» Data excerpt:
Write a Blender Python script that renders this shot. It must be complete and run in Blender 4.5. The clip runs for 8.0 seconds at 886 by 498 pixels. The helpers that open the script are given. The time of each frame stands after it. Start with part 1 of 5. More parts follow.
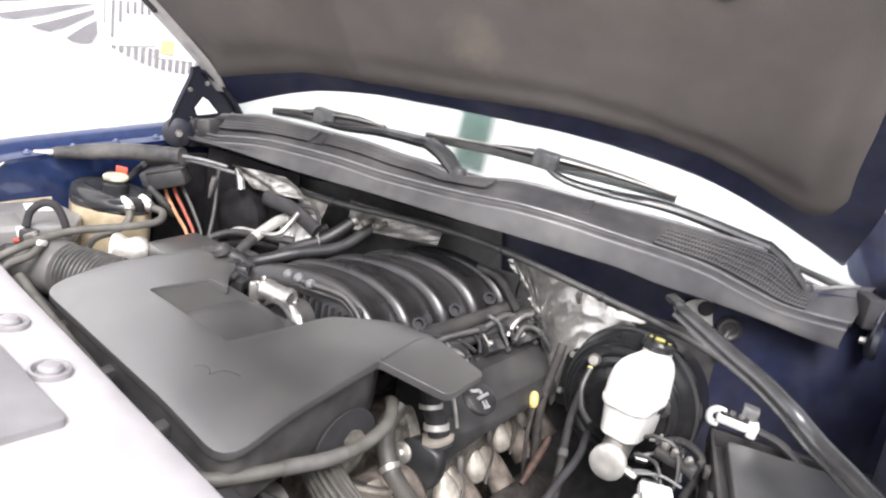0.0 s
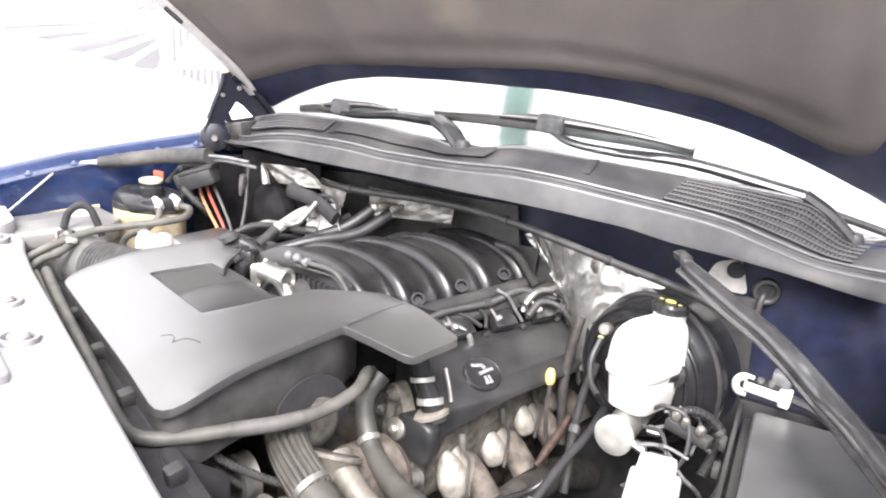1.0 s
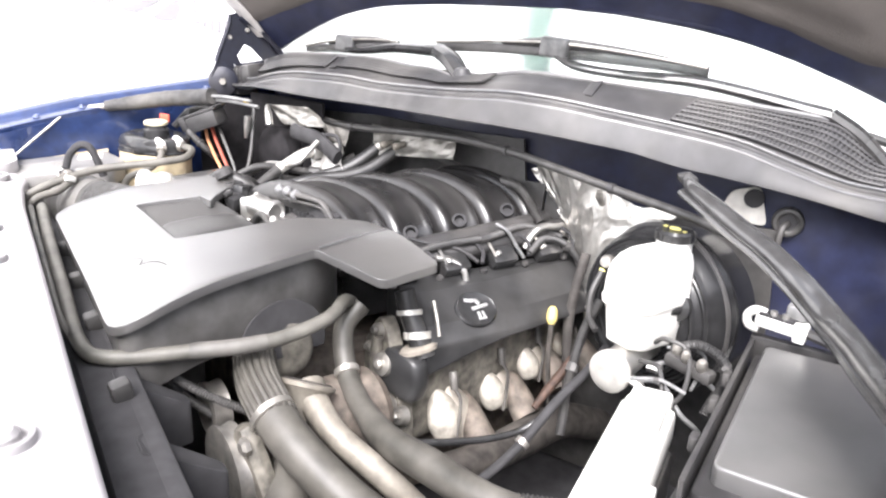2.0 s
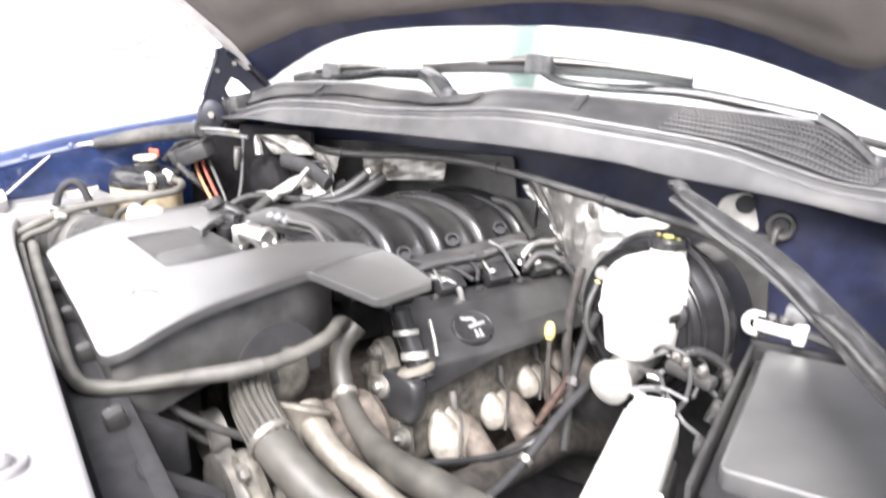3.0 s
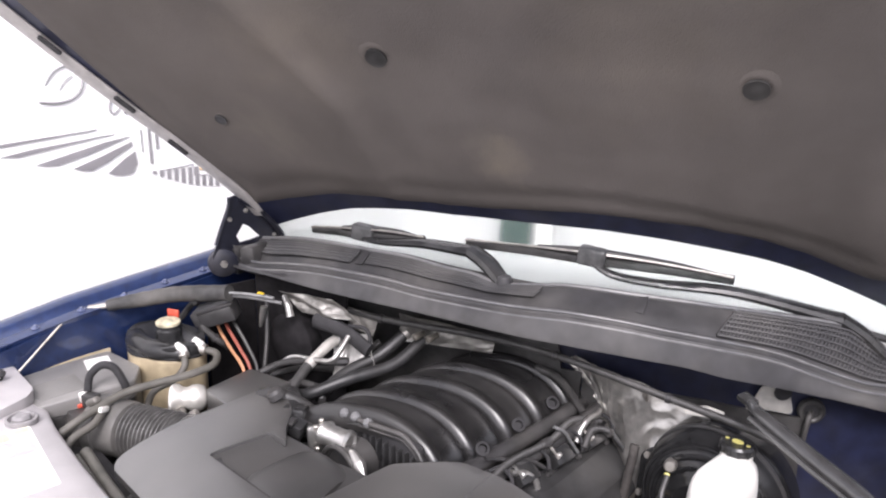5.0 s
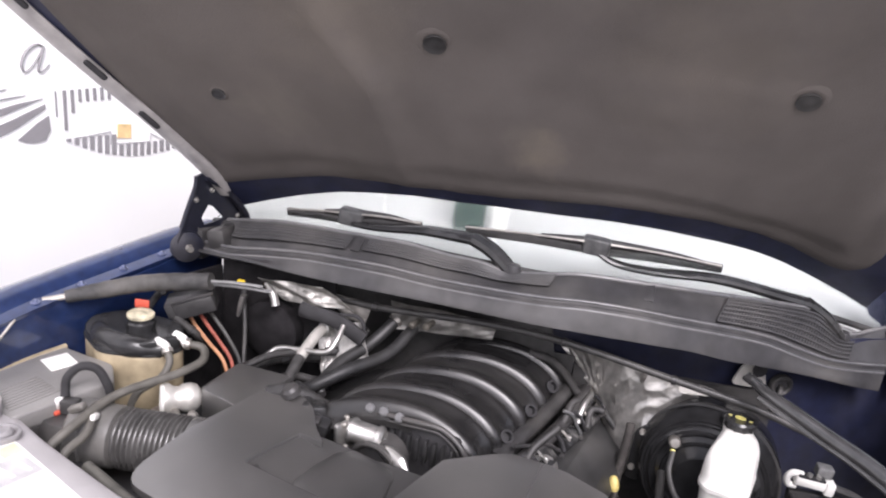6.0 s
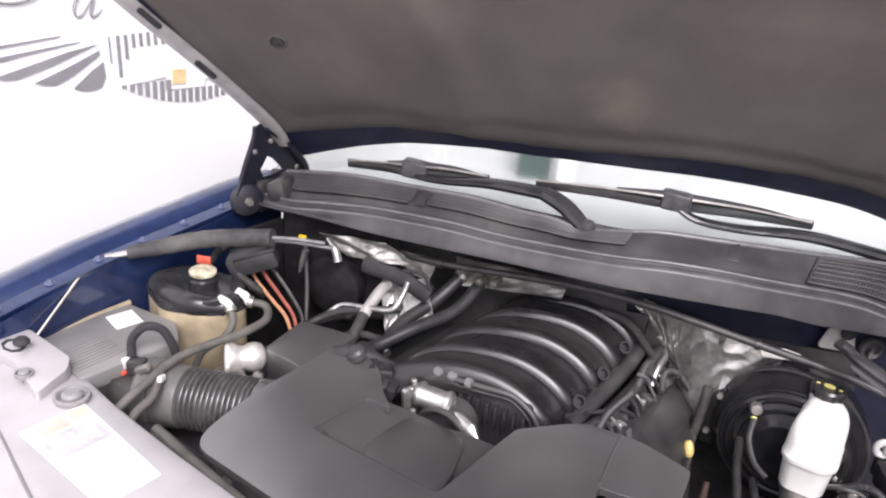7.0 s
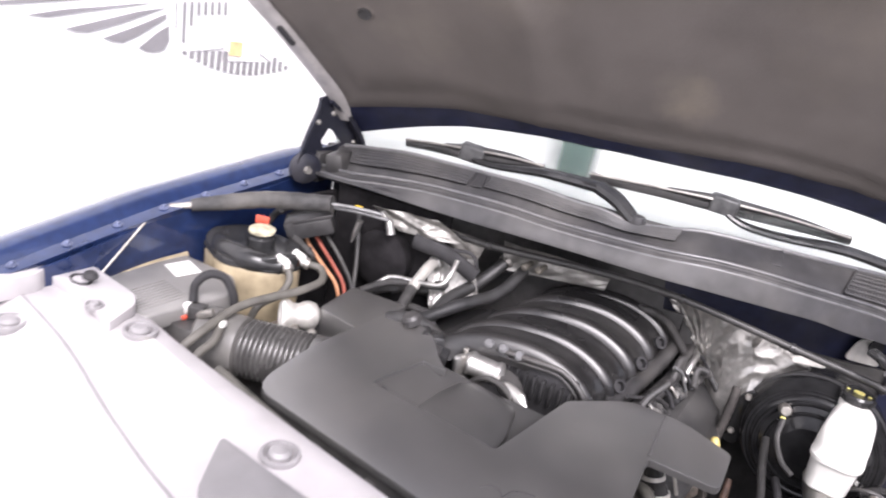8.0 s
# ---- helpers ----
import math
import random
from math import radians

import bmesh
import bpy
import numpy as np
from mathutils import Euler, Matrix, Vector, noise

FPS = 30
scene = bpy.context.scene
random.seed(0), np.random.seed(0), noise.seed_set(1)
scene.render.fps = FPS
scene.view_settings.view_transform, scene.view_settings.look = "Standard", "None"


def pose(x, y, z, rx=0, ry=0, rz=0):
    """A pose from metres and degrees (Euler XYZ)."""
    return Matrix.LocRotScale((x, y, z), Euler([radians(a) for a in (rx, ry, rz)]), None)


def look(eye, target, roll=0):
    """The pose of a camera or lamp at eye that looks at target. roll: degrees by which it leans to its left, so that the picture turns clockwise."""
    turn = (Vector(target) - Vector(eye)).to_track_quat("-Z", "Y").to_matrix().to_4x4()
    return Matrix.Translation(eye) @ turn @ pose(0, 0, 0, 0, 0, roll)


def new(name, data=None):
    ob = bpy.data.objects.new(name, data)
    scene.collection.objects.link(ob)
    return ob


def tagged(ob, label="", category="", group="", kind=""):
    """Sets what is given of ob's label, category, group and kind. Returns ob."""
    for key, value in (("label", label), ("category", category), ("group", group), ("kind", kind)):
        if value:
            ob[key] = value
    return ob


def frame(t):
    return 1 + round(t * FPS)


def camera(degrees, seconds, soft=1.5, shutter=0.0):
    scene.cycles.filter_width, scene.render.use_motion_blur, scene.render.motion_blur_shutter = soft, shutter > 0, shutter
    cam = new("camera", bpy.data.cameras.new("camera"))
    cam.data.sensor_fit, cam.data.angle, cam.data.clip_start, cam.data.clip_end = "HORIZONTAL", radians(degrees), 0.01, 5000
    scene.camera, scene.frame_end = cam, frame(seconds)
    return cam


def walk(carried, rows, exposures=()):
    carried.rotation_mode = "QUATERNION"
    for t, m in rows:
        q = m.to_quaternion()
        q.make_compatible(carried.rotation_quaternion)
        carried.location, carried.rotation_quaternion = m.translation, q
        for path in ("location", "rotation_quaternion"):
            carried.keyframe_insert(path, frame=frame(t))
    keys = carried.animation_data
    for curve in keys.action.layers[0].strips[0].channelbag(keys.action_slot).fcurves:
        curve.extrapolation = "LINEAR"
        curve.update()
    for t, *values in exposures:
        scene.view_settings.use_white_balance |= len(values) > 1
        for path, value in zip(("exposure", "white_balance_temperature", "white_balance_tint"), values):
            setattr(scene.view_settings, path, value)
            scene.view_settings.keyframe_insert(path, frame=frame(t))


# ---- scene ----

» Your task:
Retype, exactly and in full, the lines above from the one containing "q = m.to_quaternion()" through the one containing "scene.view_settings.use_white_balance |= len(values)".

» Result for this task:
        q = m.to_quaternion()
        q.make_compatible(carried.rotation_quaternion)
        carried.location, carried.rotation_quaternion = m.translation, q
        for path in ("location", "rotation_quaternion"):
            carried.keyframe_insert(path, frame=frame(t))
    keys = carried.animation_data
    for curve in keys.action.layers[0].strips[0].channelbag(keys.action_slot).fcurves:
        curve.extrapolation = "LINEAR"
        curve.update()
    for t, *values in exposures:
        scene.view_settings.use_white_balance |= len(values) > 1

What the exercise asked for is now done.